Stated goal: Check every line of the data below for the string "part", and copy the ones that hold it.

Recorded information:
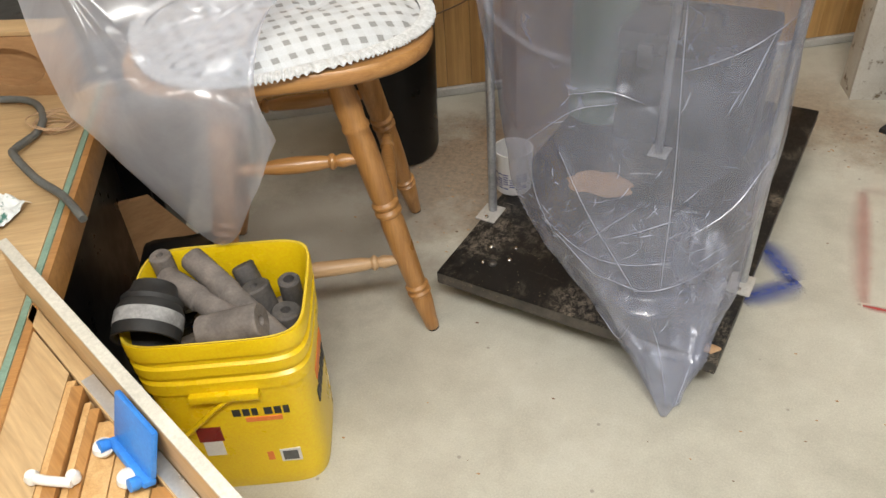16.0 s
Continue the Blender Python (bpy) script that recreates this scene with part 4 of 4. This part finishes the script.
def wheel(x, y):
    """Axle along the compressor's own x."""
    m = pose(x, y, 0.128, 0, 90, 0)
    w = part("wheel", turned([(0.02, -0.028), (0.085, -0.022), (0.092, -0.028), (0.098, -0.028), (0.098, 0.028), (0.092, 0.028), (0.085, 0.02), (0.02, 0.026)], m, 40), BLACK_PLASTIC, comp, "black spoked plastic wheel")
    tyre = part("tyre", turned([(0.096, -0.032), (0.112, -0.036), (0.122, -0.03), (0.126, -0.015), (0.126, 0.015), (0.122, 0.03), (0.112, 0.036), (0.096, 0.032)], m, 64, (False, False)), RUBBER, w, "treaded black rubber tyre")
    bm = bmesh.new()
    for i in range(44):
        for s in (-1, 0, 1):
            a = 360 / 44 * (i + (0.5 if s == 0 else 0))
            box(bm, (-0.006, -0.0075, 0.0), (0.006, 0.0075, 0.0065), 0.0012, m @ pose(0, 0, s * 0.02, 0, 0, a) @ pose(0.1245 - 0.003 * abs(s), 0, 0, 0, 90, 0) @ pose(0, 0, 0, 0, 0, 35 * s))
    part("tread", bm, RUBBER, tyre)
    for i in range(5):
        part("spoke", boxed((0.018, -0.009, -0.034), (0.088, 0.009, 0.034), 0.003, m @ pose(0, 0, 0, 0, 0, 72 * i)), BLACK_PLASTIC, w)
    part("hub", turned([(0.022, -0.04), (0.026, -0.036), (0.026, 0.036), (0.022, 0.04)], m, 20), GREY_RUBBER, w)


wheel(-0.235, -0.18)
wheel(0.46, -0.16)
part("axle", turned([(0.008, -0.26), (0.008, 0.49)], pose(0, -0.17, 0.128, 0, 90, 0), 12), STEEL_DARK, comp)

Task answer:
Continue the Blender Python (bpy) script that recreates this scene with part 4 of 4. This part finishes the script.
    w = part("wheel", turned([(0.02, -0.028), (0.085, -0.022), (0.092, -0.028), (0.098, -0.028), (0.098, 0.028), (0.092, 0.028), (0.085, 0.02), (0.02, 0.026)], m, 40), BLACK_PLASTIC, comp, "black spoked plastic wheel")
    tyre = part("tyre", turned([(0.096, -0.032), (0.112, -0.036), (0.122, -0.03), (0.126, -0.015), (0.126, 0.015), (0.122, 0.03), (0.112, 0.036), (0.096, 0.032)], m, 64, (False, False)), RUBBER, w, "treaded black rubber tyre")
    part("tread", bm, RUBBER, tyre)
        part("spoke", boxed((0.018, -0.009, -0.034), (0.088, 0.009, 0.034), 0.003, m @ pose(0, 0, 0, 0, 0, 72 * i)), BLACK_PLASTIC, w)
    part("hub", turned([(0.022, -0.04), (0.026, -0.036), (0.026, 0.036), (0.022, 0.04)], m, 20), GREY_RUBBER, w)
part("axle", turned([(0.008, -0.26), (0.008, 0.49)], pose(0, -0.17, 0.128, 0, 90, 0), 12), STEEL_DARK, comp)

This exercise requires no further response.